The Bullets called timeout with 17 seconds left and put Johnson (12 points) back into the lineup. Detroit had a foul to give, and Daly informed the officials during the timeout of the Pistons' intentions.

The ball was inbounded to Gus Williams, who was guarded by Brook Steppe. Steppe had one arm around Williams' body and his knee jammed in Williams' back. "He grabbed me," Williams recalled. "I said, 'What is this?' It was a foul, and they didn't call it."

Seeing Steppe unable to get a foul call, Thomas decided to leave Johnson, his man, and try to foul Williams, too. Now Johnson was open, but Williams hesitated. "Isiah was moving over in the passing lane," Williams said. "I didn't want him to deflect it."

When Johnson took the pass, he was in perfect position to shoot. As he did, Laimbeer came off of Tom McMillen, his man, in an effort to stop the shot. But just as Johnson released the ball, Laimbeer pushed back the guard's shooting hand. The 25-footer swished in, tying the game, and Johnson's free throw made it 127-126.

Starting this season, there had been only 20 four-point plays in the NBA since the three-point shot came into existence in the 1979 season. "It's always a great sensation to make a shot like that," Johnson said. "To leave for the all-star break on a winning note feels great."

But to do that, Washington had to make two more good defensive plays. After a timeout, Detroit's Terry Tyler inbounded the ball from midcourt to Long in the corner. But, under Darren Daye's pressure, Long walked. Steppe fouled Johnson with three seconds left, and Johnson made the second of two foul shots.
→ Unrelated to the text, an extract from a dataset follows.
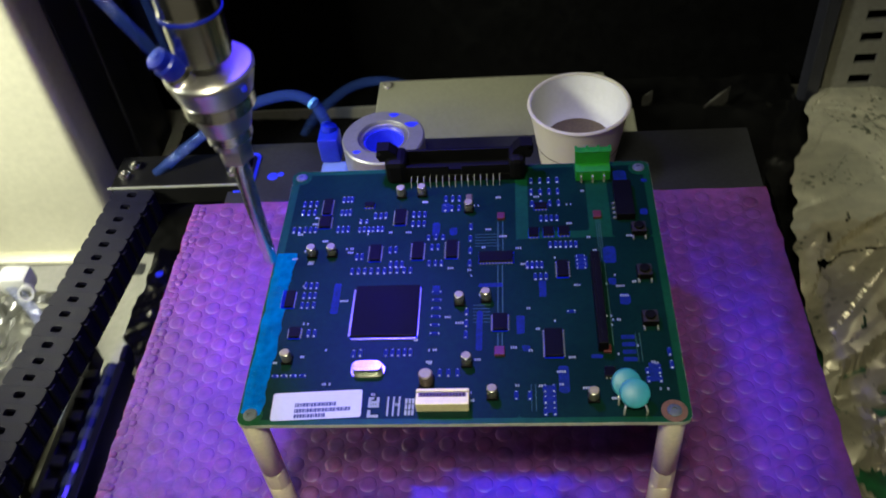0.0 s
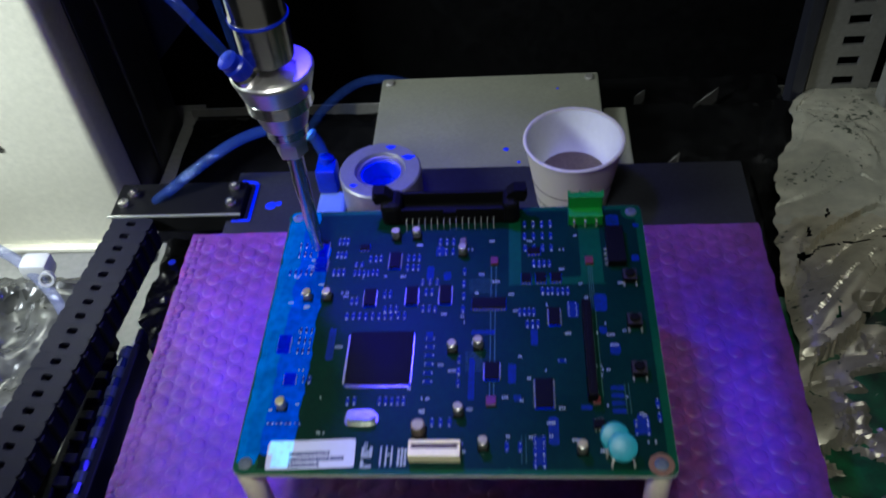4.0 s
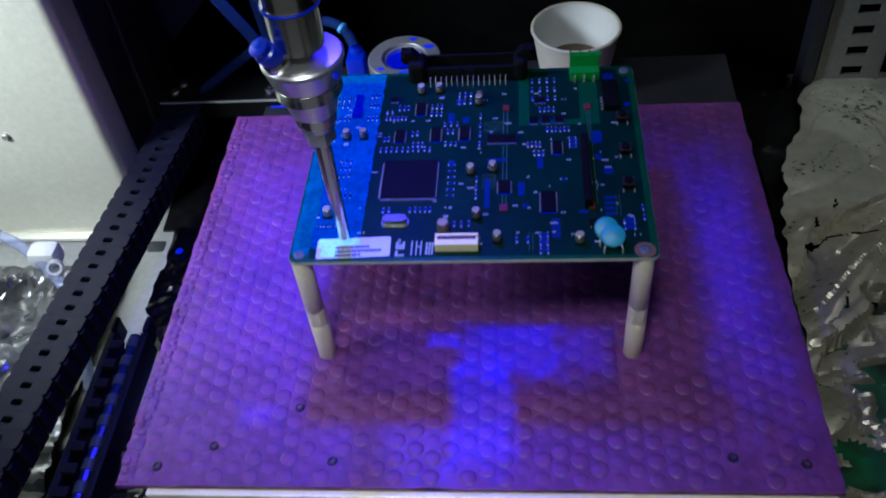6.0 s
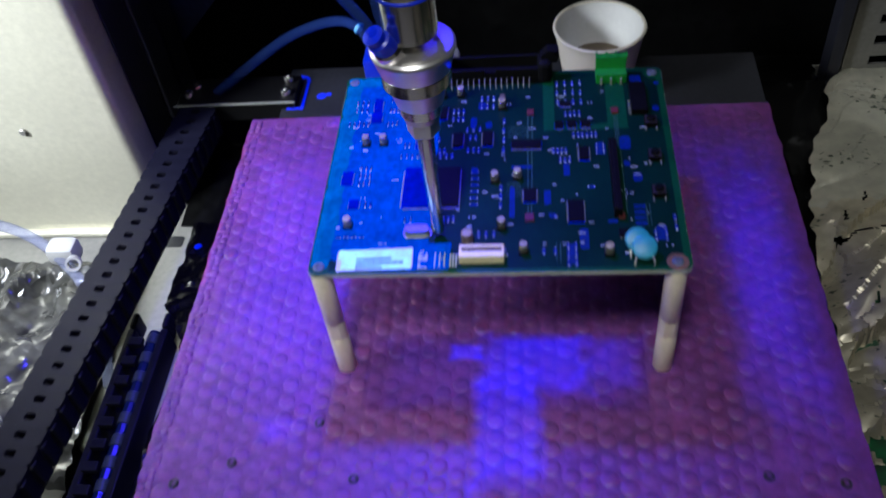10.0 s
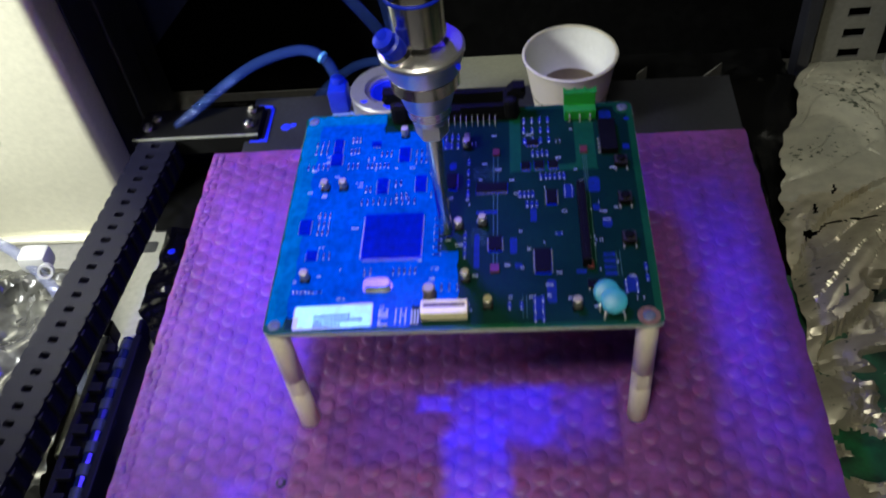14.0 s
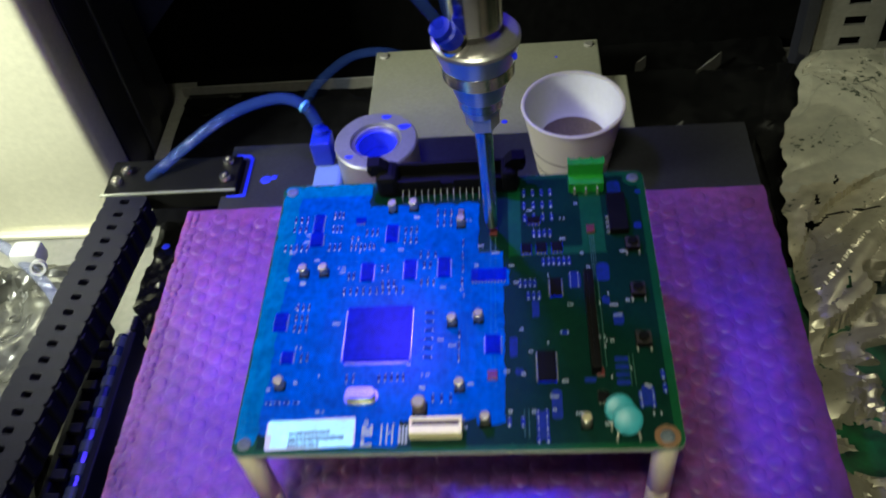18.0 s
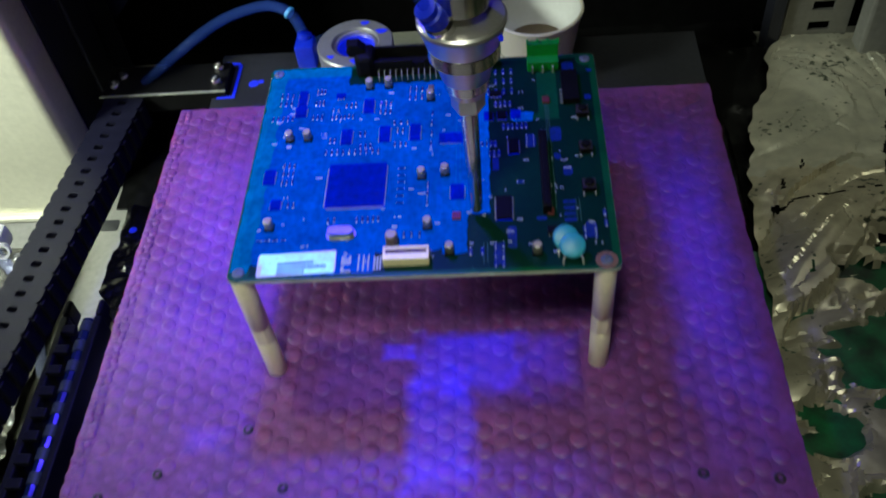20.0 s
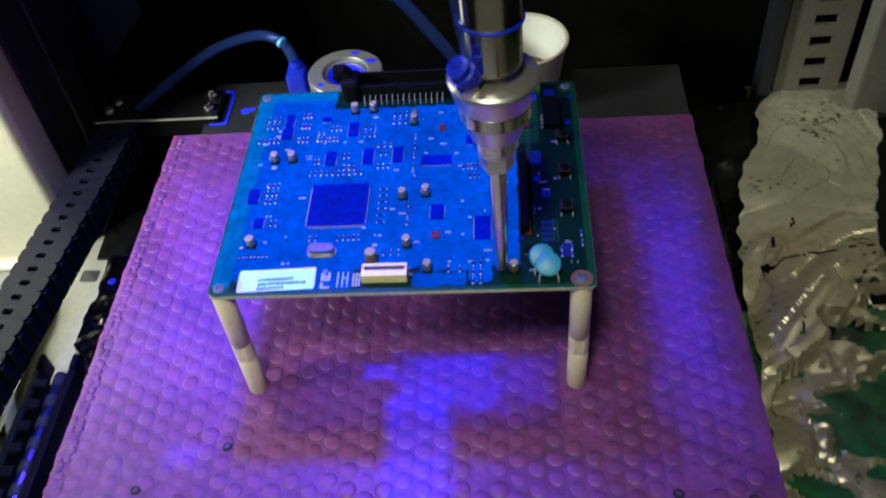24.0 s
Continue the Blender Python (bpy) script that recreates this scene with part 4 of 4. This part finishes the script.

The Pistons again took a timeout, and again they had the opportunity to inbounds from midcourt. This time the Bullets denied all passes toward the hoop, making Tyler inbound to Long near midcourt. Williams knocked the ball away with less than a second to play, and the Pistons never got off a shot.

Thomas was not inclined to talk about his run-in with Mahorn (10 points, 11 rebounds) afterward. Television replays showed that Mahorn -- apparently by accident -- hit Thomas in the mouth with about 3 1/2 minutes left in regulation. During a timeout, Thomas went to the Bullets' bench, pointed a finger at Mahorn and was restrained from going after him.

"I got my tooth knocked halfway out," Thomas said after the third double-triple of his career. "I don't really remember what happened. When you play them, it's physical."

Nevertheless, the Pistons, who played without starters Kelly Tripucka and Dan Roundfield, outrebounded the Bullets, 64-50, and Daly was left to say, with some frustration, "When you beat them that badly on the boards, you should win the game."

Before the game, the Bullets announced that Ruland had withdrawn from Sunday's All-Star Game in Indianapolis because of tendinitis in his right shoulder. Laimbeer will take his place.

Although Ruland, out 12 of the last 13 games, doesn't know when he'll be able to play, there was good news from Robinson, out 15 games because of his injured right leg. Robinson said team doctors say he can resume practice Monday, when the Bullets will reconvene after the mandatory three-day all-star break. "I'll go as hard as I can, as long as I can," he said. "I did some light jogging Tuesday. There was still pain, but it wasn't too severe."

But Robinson, who was averaging 16 points and eight rebounds before his injury, said he was uncertain whether he'll be ready for Tuesday night's game in Seatle.